Yengich: Can you tell us what occurred then and what you did and how you reacted to Agent Love?
DeChristopher: Once they stopped the auction, the agent came to me and showed his badge and said, ‘Can we talk outside?’ I said yes.

Yengich: Did you attempt to be a gentleman with Agent Love?
DeChristopher: Yes.
Yengich: Was he, with you?
DeChristopher: Yes, he was.

Yengich: At any time during that period did he ever tell you that you had an opportunity to pay on the bids that you had won?
DeChristopher: When he first drew me out of the room, he showed me the form of the parcels I had won and pointed to the figure at the bottom of the page and indicated I owed $45,000 and some change that day. I said I do not have the ability to pay for that.

Yengich: Did he ask you if what you bid was or was not a plan or if it was something you did on a spur of the moment?
DeChristopher: Yes.
Yengich: What did you tell him?
DeChristopher: I told him it was not planned.

Yengich: Did he ask you questions about your intent and purpose?
DeChristopher: Yes, he did.
Yengich: And your answers to that related to (inaudible)?
DeChristopher: Yes, but I also explained to him that my intent was to draw attention to what was going on in the auction and give the government an opportunity to reconsider.

Yengich: [I want to ] talk about your state of mind.
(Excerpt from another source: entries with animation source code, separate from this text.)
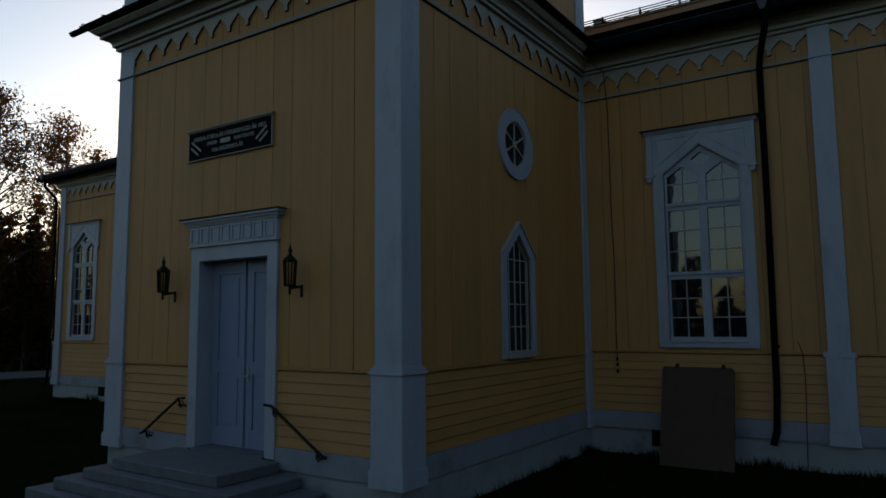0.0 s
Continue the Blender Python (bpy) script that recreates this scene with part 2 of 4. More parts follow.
def rings(bm, cx, cy, hx, hy, profile, close=False):
    """A profile of (outset, z) led round a rectangle with mitred corners."""
    loops = []
    for o, z in profile:
        loops.append([bm.verts.new((cx + sx * (hx + o), cy + sy * (hy + o), z)) for sx, sy in ((-1, -1), (1, -1), (1, 1), (-1, 1))])
    pairs = list(zip(loops, loops[1:])) + ([(loops[-1], loops[0])] if close else [])
    fs = []
    for a, b in pairs:
        for i in range(4):
            j = (i + 1) % 4
            fs.append(bm.faces.new((a[i], a[j], b[j], b[i])))
    bmesh.ops.recalc_face_normals(bm, faces=fs)


def tube(bm, pts, r, n=8, r_end=None):
    """A round bar along points, with closed ends."""
    pts = [Vector(p) for p in pts]
    loops, side = [], None
    for i, p in enumerate(pts):
        d = (pts[min(i + 1, len(pts) - 1)] - pts[max(i - 1, 0)]).normalized()
        if side is None:
            side = d.cross(Vector((0, 0, 1)))
            side = side if side.length > 1e-3 else Vector((1, 0, 0))
        side = (side - d * side.dot(d)).normalized()
        up = side.cross(d)
        rr = r if r_end is None else r + (r_end - r) * i / (len(pts) - 1)
        loops.append([bm.verts.new(p + rr * (math.cos(a) * side + math.sin(a) * up)) for a in (2 * math.pi * k / n for k in range(n))])
    fs = []
    for a, b in zip(loops, loops[1:]):
        for k in range(n):
            fs.append(bm.faces.new((a[k], a[(k + 1) % n], b[(k + 1) % n], b[k])))
    fs += [bm.faces.new(loops[0]), bm.faces.new(loops[-1][::-1])]
    bmesh.ops.recalc_face_normals(bm, faces=fs)


def disc(bm, cx, cz, r, y0, y1, n=48):
    prism(bm, [(cx + r * math.cos(2 * math.pi * k / n), cz + r * math.sin(2 * math.pi * k / n)) for k in range(n)], y0, y1)


def annulus(bm, cx, cz, r0, r1, y0, y1, n=48):
    loops = []
    for r, y in ((r0, y0), (r1, y0), (r1, y1), (r0, y1)):
        loops.append([bm.verts.new((cx + r * math.cos(2 * math.pi * k / n), y, cz + r * math.sin(2 * math.pi * k / n))) for k in range(n)])
    fs = []
    for i in range(4):
        a, b = loops[i], loops[(i + 1) % 4]
        for k in range(n):
            fs.append(bm.faces.new((a[k], a[(k + 1) % n], b[(k + 1) % n], b[k])))
    bmesh.ops.recalc_face_normals(bm, faces=fs)


class Opening:
    """A pointed opening round x = c: half width, sill, spring and apex."""

    def __init__(self, c, half, sill, spring, apex):
        self.c, self.half, self.sill, self.spring, self.apex = c, half, sill, spring, apex

    def top(self, x):
        return self.apex - (self.apex - self.spring) * min(1, abs(x - self.c) / self.half)

    def outline(self, grow=0.0, foot=None):
        """grow: evenly outwards, as a casing's outer edge."""
        k = (self.apex - self.spring) / self.half
        h = self.half + grow
        up = grow * math.hypot(1, k)
        z0 = self.sill if foot is None else foot
        zs = self.apex + up - k * h
        return [(self.c - h, z0), (self.c - h, zs), (self.c, self.apex + up), (self.c + h, zs), (self.c + h, z0)]


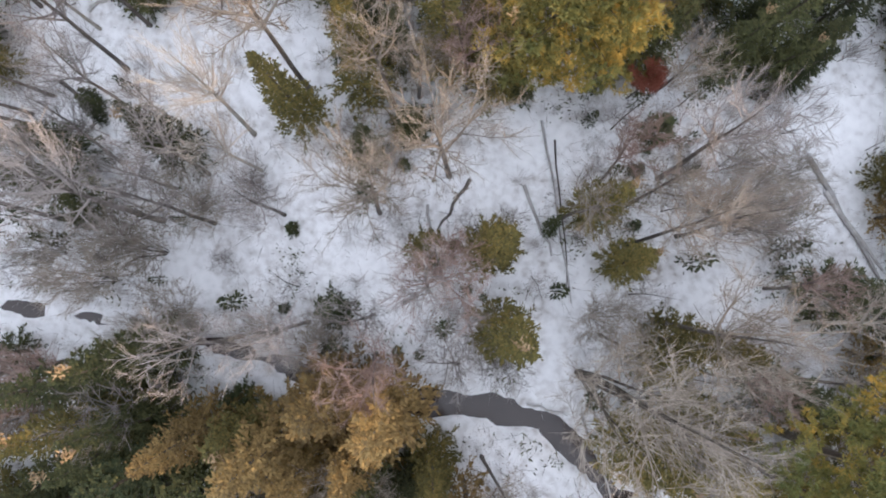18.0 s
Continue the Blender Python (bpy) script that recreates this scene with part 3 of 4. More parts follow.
plant(CEDAR, -5.2, 43.0, 11.5, 1.9)
plant(CEDAR, -20.4, 44.5, 9, 2.2)
plant(CEDAR, -20.1, 48.7, 9, 1.8)
plant(CEDAR, -12.5, 49.4, 8, 1.5)
plant(CEDAR, -12.4, 50.9, 9, 1.7)
plant(CEDAR, -18.8, 51.3, 9, 1.8)
plant(CEDAR, -21.3, 53.6, 10, 2.2)
plant(CEDAR, 0.7, 56.6, 9, 1.5)
plant(CEDAR, 4.7, 58.8, 9, 1.7)
plant(CEDAR, -4.1, 59.0, 8.5, 1.3)
plant(CEDAR, 0.9, 60.4, 11, 1.5)
plant(CEDAR, 7.5, 62.6, 10, 1.6)
plant(CEDAR, 4.2, 64.0, 9, 1.3)
plant(CEDAR, -3.6, 64.9, 12, 2.1)
plant(CEDAR, -9.4, 65.7, 10, 2)
plant(CEDAR, -11.3, 67.3, 9, 1.5)
plant(CEDAR, -10.4, 68.2, 10, 1.3)
plant(CEDAR, -8.6, 68.9, 10, 1.3)
plant(CEDAR, -1.0, 68.9, 12, 1.7)
plant(CEDAR, 1.2, 70.6, 9.5, 1.7)
plant(CEDAR, 13.7, 72.5, 14, 2.2)
plant(CEDAR, 9.9, 76.9, 12, 2.4)
plant(CEDAR, -2.4, 77.4, 7, 1.3)
plant(CEDAR, 1.7, 78.4, 12.5, 1.8)
plant(CEDAR, 0.2, 82.4, 11, 1.9)
plant(CEDAR, 1.4, 93.5, 9, 1.6)
plant(CEDAR, 10.6, 103.9, 8, 1.8)
plant(CEDAR, 4.8, 106.5, 7, 1.6)
plant(CEDAR, -3.3, 110.1, 7, 1.2)
plant(CEDAR, 6.8, 112.0, 6, 1.6)
plant(PINE_HIGH, 13.5, 6.0, 20.2, 3.7)
plant(BROWN, -1.0, 2.5, 19.8, 1.6)
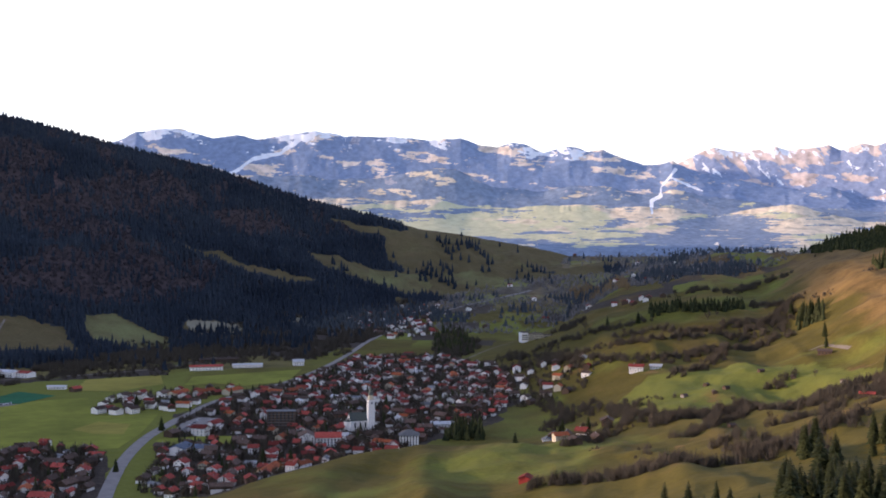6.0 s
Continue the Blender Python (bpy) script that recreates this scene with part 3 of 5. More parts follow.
# crest corners left of bearing -23 are unseen, set to shade the valley floor
far_range("backdrop_shadowed_mountain", "steep shaded mountain flank with snow near its top", [(-62, 4.4), (-43, 4.5), (-27, 4.5), (-25.6, 5.2), (-24.4, 7.2), (-23.2, 8.6), (-22.34, 8.42), (-21.93, 8.22), (-21.11, 8.25), (-20.5, 7.81), (-19.77, 7.1), (-19.25, 6.8), (-18.2, 6.07), (-16.3, 4.7), (-13.3, 2.23), (-11.5, 0.6)],
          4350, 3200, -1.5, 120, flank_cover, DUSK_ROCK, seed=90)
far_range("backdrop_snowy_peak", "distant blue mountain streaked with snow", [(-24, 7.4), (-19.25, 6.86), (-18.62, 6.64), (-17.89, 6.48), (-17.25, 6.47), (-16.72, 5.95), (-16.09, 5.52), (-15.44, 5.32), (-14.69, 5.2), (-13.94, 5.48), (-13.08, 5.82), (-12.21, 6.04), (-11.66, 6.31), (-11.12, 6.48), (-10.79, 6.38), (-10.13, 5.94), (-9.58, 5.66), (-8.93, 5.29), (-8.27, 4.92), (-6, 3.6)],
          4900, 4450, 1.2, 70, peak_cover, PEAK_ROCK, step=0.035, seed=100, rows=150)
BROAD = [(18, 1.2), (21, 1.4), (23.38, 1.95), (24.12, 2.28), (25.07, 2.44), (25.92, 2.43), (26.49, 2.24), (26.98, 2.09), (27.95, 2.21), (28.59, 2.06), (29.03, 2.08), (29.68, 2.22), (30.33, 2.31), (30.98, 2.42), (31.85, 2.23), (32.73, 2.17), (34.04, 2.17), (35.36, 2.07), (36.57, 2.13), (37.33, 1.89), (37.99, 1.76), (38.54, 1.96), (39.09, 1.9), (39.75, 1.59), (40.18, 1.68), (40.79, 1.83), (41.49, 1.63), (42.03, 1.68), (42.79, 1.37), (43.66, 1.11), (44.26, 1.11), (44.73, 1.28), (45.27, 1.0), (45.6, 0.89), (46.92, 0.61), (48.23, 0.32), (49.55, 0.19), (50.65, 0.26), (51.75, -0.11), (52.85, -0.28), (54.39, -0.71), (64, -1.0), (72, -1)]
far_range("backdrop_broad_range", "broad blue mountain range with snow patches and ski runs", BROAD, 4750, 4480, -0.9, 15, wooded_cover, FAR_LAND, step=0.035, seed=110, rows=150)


def lower_crest(share, floor, rough, seed):
    """The skyline of a spur in front of the range, lower than the range itself."""
    at = np.arange(18, 72, 0.2)
    main = np.interp(at, *np.array(BROAD).T)
    return [(float(p), float(q)) for p, q in zip(at, floor + (main - floor) * share + rough * fractal(at * 40, 0 * at, 110, 2, seed, 0.5))]


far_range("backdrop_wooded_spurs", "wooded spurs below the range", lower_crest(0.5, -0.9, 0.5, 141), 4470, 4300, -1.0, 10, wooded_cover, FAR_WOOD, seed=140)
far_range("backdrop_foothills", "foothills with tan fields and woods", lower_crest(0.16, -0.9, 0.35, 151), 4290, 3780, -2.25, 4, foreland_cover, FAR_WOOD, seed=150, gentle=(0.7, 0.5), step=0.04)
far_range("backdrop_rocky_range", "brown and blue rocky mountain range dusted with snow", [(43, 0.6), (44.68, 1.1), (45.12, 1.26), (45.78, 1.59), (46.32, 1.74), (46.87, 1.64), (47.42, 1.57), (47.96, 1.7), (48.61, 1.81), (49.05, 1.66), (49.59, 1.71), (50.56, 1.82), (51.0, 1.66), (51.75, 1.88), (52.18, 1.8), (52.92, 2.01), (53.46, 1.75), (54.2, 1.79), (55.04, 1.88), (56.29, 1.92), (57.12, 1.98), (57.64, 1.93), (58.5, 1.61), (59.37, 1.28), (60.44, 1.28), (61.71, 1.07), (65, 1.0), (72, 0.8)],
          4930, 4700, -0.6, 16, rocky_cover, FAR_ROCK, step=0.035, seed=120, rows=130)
# ---------------------------------------------------------------- woods
rng = np.random.default_rng(4)


def conifers(x, y, z, high, wide, tiers, sides):
    """Ragged tiers of needles for many far spruces: places and triangles."""
    n = len(x)
    a = (np.arange(sides) / sides * 2 * np.pi)[None, None] + rng.uniform(0, 6.28, (n, tiers, 1))
    k = np.arange(tiers)[None, :, None] / tiers
    low = k * 0.86 + 0.02
    top = np.minimum(low + (1.0 - low) * (0.75 if tiers > 1 else 1.0), 1.0)
    top[:, -1] = 1.0
    rad = (1 - low) ** 0.85 * rng.uniform(0.7, 1.15, (n, tiers, sides))
    H, W = high[:, None, None], wide[:, None, None]
    ring = np.stack([x[:, None, None] + np.cos(a) * rad * W, y[:, None, None] + np.sin(a) * rad * W, z[:, None, None] + (low + rng.uniform(-0.05, 0.03, (n, tiers, sides))) * H], -1)
    lean = rng.normal(0, 0.02, (n, 1, 2)) * H
    tip = np.stack([x[:, None] + 0 * top[..., 0] + lean[..., 0], y[:, None] + 0 * top[..., 0] + lean[..., 1], z[:, None] + top[..., 0] * high[:, None]], -1)
    verts = np.concatenate([ring, tip[:, :, None]], 2).reshape(-1, 3)
    first = (np.arange(n * tiers) * (sides + 1))[:, None]
    j = np.arange(sides)[None]
    faces = np.stack([first + j, first + (j + 1) % sides, first + sides + 0 * j], -1).reshape(-1, 3)
    return verts, faces


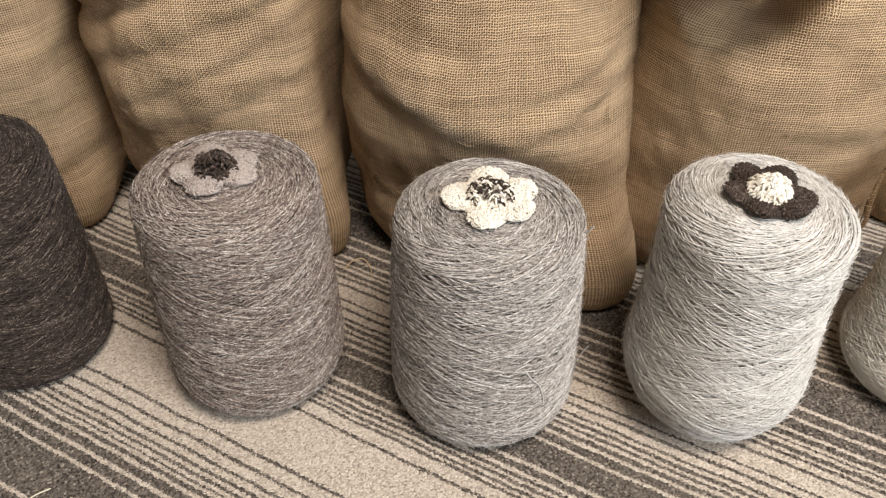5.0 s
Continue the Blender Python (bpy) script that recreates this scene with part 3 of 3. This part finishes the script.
def loose_end(k, points, thick=0.0006):
    cone = [o for o in bpy.data.objects if o.name.split(".")[0] == "yarn_cone"][k]
    p = np.array([on_cone(k, *q) for q in points])
    t = np.linspace(0, len(p) - 1, len(p) * 5)
    q = np.stack([np.interp(t, np.arange(len(p)), p[:, i]) for i in range(3)], 1)
    for _ in range(3):
        q[1:-1] = (q[:-2] + q[1:-1] + q[2:]) / 3
    v, f, uv = tubes([q], thick, 5)
    part_of("loose_end", mesh_of("loose_end", v, f, uv), WOOL["pale"], cone, "loose end of yarn")


loose_end(2, [(88, 0.045, 0.001), (86, 0.060, 0.004), (84, 0.078, 0.009), (82, 0.090, 0.013)])
loose_end(2, [(22, 0.135, 0.0012), (27, 0.118, 0.0016), (33, 0.105, 0.0018), (37, 0.085, 0.0018), (38, 0.070, 0.0012)], 0.0006)
loose_end(2, [(8, 0.132, 0.0012), (14, 0.128, 0.0018), (18, 0.136, 0.0018), (24, 0.138, 0.0012)], 0.0005)
loose_end(2, [(80, 0.232, 0.001), (78, 0.240, 0.004), (77, 0.246, 0.007)], 0.0008)
loose_end(3, [(84, 0.19, 0.001), (86, 0.185, 0.007), (88, 0.195, 0.010), (86, 0.205, 0.006), (84, 0.20, 0.001)], 0.00025)
loose_end(3, [(86, 0.18, 0.001), (89, 0.172, 0.008), (92, 0.182, 0.012), (90, 0.19, 0.004)], 0.00025)


def speck(k, place, size):
    cone = [o for o in bpy.data.objects if o.name.split(".")[0] == "yarn_cone"][k]
    bm = bmesh.new()
    bmesh.ops.create_icosphere(bm, subdivisions=2, radius=size, matrix=Matrix.Translation(place) @ Matrix.Diagonal((1.3, 0.8, 0.8, 1)))
    part("seed_husk", bm, HUSK, cone, "dark seed husk caught in the yarn")


HUSK = plain_material("seed_husk", (0.05, 0.03, 0.02), (0.12, 0.08, 0.04), 200.0, 0.8)
speck(4, (-0.0560, 0.0270, 0.2530), 0.0018)
speck(4, on_cone(4, -28, 0.098, 0.001), 0.0016)
speck(4, on_cone(4, -22, 0.112, 0.001), 0.0012)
Were you afraid?
DeChristopher: Yes.

–Prosecutor Scott Romney cross examination–

Romney: When you woke up that day, you didn’t have plans to go to the auction — go inside the auction?
DeChristopher: Correct.

Romney: Do you recall an interview you did with Brooke Jarvis of Yes magazine?
DeChristopher: Yes.

Romney: In that interview, you spoke about your intention that day. Isn’t it true you said, you know there were other activists at the auction who would have been willing to take the same risk if they had seen the opportunity.
DeChristopher: I think that had to do with my intention. I was there to stop that auction, even though I didn’t have a specific plan. I felt I could be powerful enough to stop it. And I think that mind-set was powerful enough to stop it. I believe the context was regarding the commitment I had been building up over the course of 2008.